═════ Records supplied ═════

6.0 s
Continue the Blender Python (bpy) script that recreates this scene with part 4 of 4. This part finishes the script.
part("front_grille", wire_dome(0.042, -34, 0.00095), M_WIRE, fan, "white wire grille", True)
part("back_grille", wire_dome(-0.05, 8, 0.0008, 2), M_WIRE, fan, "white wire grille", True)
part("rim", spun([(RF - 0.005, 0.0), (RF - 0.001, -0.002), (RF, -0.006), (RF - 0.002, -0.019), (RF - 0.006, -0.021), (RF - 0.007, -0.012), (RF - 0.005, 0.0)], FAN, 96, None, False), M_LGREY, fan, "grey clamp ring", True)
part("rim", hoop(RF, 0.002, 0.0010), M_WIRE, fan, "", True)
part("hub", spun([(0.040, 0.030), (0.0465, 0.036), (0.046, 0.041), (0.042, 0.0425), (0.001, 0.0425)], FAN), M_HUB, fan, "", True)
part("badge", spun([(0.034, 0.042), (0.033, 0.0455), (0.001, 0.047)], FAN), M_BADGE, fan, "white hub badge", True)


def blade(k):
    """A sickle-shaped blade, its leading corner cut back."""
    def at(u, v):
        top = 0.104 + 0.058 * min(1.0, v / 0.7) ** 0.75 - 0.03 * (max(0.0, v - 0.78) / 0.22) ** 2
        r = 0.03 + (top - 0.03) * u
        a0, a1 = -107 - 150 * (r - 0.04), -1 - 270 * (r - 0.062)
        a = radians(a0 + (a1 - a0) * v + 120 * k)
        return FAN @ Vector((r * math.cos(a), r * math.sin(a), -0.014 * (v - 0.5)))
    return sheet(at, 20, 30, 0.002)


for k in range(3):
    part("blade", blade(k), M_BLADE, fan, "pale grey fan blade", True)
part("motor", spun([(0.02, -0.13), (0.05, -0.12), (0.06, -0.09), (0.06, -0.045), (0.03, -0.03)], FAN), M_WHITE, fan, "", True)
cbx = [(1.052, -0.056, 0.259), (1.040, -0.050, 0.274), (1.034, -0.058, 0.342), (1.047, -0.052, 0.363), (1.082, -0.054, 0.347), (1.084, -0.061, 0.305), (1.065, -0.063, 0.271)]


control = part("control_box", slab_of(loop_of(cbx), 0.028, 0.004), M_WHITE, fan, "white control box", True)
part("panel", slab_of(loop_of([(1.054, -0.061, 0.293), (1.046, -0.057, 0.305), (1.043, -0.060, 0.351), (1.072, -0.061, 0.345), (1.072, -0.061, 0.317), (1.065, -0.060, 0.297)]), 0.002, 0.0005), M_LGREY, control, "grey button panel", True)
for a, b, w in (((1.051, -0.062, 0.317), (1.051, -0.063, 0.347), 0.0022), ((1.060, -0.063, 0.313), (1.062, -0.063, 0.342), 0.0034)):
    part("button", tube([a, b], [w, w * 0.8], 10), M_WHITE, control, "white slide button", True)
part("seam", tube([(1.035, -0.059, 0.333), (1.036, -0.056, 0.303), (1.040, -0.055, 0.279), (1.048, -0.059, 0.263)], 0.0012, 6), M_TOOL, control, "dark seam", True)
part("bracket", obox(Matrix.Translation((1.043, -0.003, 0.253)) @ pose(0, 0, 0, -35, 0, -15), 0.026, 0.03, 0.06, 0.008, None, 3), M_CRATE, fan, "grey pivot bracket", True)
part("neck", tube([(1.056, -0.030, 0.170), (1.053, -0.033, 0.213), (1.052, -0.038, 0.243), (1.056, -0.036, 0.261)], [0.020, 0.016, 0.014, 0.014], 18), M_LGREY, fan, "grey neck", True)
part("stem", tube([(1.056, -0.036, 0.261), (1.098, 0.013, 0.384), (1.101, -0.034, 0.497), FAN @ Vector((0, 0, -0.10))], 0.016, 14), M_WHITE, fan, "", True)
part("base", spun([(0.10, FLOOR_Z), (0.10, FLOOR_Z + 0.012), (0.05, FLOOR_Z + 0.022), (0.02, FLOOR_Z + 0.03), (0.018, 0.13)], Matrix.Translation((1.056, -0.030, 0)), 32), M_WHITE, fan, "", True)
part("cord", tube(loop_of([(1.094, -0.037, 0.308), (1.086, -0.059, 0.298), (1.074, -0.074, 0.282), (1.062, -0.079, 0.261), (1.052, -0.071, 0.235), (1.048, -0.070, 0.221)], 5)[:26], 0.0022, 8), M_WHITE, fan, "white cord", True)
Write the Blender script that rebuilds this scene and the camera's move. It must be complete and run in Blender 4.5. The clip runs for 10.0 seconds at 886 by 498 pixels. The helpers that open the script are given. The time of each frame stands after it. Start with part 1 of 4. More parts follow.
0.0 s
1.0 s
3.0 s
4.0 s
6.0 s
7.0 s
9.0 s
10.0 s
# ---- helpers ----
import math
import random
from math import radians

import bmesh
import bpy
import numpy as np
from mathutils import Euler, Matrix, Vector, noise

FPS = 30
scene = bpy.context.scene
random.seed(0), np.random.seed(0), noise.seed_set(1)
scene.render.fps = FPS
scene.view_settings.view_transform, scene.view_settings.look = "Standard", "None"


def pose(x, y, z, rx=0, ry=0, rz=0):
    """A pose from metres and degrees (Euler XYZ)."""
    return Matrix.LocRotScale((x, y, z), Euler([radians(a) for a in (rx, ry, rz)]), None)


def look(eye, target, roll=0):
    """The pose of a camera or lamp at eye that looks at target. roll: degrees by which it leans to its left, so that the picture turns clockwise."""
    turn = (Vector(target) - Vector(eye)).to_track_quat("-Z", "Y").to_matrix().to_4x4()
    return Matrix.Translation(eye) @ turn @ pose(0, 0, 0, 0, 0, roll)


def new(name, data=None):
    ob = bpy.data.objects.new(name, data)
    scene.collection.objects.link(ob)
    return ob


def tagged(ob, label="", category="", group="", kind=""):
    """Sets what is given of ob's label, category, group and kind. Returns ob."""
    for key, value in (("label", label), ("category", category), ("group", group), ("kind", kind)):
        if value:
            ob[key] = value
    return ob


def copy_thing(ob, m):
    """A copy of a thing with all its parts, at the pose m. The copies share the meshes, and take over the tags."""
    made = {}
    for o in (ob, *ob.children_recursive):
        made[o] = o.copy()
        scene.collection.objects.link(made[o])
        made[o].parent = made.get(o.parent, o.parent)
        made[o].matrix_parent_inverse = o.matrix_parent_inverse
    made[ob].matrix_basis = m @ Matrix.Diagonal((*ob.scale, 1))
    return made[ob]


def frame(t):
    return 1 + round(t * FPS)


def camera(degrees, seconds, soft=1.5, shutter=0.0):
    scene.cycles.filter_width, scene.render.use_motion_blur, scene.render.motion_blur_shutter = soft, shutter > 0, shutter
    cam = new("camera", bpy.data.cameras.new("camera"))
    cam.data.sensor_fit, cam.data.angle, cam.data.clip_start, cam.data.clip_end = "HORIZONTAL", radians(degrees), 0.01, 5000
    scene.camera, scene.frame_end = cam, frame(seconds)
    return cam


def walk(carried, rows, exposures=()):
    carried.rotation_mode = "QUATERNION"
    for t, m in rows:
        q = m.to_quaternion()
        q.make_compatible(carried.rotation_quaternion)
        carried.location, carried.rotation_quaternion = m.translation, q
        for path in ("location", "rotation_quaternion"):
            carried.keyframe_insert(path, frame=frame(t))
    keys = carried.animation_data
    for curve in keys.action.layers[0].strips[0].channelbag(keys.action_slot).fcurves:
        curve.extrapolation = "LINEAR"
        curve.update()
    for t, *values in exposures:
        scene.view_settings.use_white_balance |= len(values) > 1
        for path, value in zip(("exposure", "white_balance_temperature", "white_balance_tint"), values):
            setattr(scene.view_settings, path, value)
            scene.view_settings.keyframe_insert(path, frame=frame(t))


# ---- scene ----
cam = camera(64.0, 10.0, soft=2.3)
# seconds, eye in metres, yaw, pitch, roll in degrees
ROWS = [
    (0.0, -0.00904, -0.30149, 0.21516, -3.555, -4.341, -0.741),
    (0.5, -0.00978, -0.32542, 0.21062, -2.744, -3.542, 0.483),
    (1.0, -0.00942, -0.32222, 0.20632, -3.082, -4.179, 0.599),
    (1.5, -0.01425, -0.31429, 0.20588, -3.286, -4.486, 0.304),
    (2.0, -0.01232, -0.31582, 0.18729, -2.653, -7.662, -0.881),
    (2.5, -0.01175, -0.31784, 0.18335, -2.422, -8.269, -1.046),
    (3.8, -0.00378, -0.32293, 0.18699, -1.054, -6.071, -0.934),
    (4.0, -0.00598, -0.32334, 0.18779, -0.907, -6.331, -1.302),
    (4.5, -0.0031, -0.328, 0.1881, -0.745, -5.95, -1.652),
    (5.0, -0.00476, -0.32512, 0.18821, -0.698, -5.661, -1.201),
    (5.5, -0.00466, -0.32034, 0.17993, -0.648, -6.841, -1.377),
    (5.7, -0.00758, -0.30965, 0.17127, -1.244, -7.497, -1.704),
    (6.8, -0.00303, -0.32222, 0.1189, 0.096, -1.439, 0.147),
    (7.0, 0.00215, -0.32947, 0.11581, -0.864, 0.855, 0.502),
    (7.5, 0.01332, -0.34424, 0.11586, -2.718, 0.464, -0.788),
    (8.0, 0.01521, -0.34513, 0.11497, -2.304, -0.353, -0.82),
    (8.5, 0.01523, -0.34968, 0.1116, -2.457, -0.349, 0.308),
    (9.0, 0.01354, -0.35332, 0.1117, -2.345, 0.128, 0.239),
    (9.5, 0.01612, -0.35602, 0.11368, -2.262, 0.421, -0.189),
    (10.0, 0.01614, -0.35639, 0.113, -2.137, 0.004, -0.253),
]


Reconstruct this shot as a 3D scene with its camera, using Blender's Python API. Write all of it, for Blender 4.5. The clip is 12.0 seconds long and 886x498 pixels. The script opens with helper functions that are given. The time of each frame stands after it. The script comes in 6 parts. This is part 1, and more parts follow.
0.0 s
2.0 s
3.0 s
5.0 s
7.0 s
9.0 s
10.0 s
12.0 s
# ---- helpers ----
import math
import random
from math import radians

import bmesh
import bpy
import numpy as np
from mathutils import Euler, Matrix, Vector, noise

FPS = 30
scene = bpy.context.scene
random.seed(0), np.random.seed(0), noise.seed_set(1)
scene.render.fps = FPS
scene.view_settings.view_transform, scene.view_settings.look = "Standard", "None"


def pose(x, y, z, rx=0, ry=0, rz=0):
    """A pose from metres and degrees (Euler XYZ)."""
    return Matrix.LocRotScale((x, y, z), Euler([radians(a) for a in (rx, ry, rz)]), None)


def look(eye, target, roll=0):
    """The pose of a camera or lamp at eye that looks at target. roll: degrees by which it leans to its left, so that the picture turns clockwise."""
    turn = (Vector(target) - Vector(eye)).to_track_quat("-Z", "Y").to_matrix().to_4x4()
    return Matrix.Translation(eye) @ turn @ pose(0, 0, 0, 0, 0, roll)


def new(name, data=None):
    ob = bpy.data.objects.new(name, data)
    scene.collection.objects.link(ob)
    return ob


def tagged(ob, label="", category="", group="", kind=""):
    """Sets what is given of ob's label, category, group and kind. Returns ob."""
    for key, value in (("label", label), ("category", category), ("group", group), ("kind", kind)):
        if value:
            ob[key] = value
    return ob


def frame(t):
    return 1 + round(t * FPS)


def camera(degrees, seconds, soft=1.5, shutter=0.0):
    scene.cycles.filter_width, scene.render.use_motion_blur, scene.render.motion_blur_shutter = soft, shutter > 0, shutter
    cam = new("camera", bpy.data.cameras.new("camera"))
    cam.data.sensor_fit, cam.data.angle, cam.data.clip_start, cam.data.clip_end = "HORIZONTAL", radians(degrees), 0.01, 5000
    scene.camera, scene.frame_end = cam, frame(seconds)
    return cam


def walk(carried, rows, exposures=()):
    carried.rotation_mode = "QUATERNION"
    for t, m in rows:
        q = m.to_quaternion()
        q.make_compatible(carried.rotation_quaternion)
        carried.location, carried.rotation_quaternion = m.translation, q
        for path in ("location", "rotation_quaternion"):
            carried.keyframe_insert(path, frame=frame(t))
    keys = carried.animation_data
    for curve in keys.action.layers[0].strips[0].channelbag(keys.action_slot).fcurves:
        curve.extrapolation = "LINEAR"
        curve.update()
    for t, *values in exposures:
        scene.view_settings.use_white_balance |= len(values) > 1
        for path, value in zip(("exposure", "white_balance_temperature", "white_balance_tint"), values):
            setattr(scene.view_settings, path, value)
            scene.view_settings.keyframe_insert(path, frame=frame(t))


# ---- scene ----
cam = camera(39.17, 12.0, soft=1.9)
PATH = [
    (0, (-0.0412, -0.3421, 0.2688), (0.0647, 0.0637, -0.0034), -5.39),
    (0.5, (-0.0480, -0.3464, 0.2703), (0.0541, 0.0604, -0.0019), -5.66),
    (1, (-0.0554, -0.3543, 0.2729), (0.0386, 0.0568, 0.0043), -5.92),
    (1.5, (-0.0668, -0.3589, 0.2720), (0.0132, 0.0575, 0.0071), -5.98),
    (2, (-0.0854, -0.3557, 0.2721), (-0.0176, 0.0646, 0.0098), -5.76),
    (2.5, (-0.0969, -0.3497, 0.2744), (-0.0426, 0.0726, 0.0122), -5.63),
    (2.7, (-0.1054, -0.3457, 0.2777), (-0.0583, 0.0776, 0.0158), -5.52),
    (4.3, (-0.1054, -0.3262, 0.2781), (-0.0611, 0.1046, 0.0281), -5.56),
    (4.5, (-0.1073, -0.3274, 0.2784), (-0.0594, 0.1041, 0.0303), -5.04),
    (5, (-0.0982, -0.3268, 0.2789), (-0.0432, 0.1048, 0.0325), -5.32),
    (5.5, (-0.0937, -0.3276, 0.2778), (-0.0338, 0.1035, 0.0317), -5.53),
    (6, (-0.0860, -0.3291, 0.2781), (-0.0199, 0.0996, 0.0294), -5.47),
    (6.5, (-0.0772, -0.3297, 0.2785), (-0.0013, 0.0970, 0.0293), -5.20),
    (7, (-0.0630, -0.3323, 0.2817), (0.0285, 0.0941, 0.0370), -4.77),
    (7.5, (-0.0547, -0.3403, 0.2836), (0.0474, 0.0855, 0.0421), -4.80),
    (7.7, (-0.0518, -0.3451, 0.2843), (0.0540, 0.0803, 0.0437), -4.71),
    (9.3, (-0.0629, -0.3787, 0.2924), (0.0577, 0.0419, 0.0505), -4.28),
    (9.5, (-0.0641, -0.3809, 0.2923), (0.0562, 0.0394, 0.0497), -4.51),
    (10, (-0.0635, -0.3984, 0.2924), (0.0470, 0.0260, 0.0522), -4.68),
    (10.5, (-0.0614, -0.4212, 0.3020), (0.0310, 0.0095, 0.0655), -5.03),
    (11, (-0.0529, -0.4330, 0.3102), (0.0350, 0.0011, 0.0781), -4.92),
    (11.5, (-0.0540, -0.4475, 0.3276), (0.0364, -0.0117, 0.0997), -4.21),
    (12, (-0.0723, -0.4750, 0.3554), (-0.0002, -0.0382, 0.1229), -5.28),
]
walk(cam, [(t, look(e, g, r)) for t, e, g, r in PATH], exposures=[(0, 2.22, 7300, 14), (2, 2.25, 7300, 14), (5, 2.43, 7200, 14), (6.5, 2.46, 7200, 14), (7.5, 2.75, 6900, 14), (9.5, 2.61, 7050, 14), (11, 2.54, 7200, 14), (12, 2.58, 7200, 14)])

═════

* [Written request]: Looking at the material above, please copy exactly every line from its first line through the line containing "return sheet(at, 20, 30, 0.002)", with both ends included and nothing else.

* [Correct result]:
6.0 s
Continue the Blender Python (bpy) script that recreates this scene with part 4 of 4. This part finishes the script.
part("front_grille", wire_dome(0.042, -34, 0.00095), M_WIRE, fan, "white wire grille", True)
part("back_grille", wire_dome(-0.05, 8, 0.0008, 2), M_WIRE, fan, "white wire grille", True)
part("rim", spun([(RF - 0.005, 0.0), (RF - 0.001, -0.002), (RF, -0.006), (RF - 0.002, -0.019), (RF - 0.006, -0.021), (RF - 0.007, -0.012), (RF - 0.005, 0.0)], FAN, 96, None, False), M_LGREY, fan, "grey clamp ring", True)
part("rim", hoop(RF, 0.002, 0.0010), M_WIRE, fan, "", True)
part("hub", spun([(0.040, 0.030), (0.0465, 0.036), (0.046, 0.041), (0.042, 0.0425), (0.001, 0.0425)], FAN), M_HUB, fan, "", True)
part("badge", spun([(0.034, 0.042), (0.033, 0.0455), (0.001, 0.047)], FAN), M_BADGE, fan, "white hub badge", True)


def blade(k):
    """A sickle-shaped blade, its leading corner cut back."""
    def at(u, v):
        top = 0.104 + 0.058 * min(1.0, v / 0.7) ** 0.75 - 0.03 * (max(0.0, v - 0.78) / 0.22) ** 2
        r = 0.03 + (top - 0.03) * u
        a0, a1 = -107 - 150 * (r - 0.04), -1 - 270 * (r - 0.062)
        a = radians(a0 + (a1 - a0) * v + 120 * k)
        return FAN @ Vector((r * math.cos(a), r * math.sin(a), -0.014 * (v - 0.5)))
    return sheet(at, 20, 30, 0.002)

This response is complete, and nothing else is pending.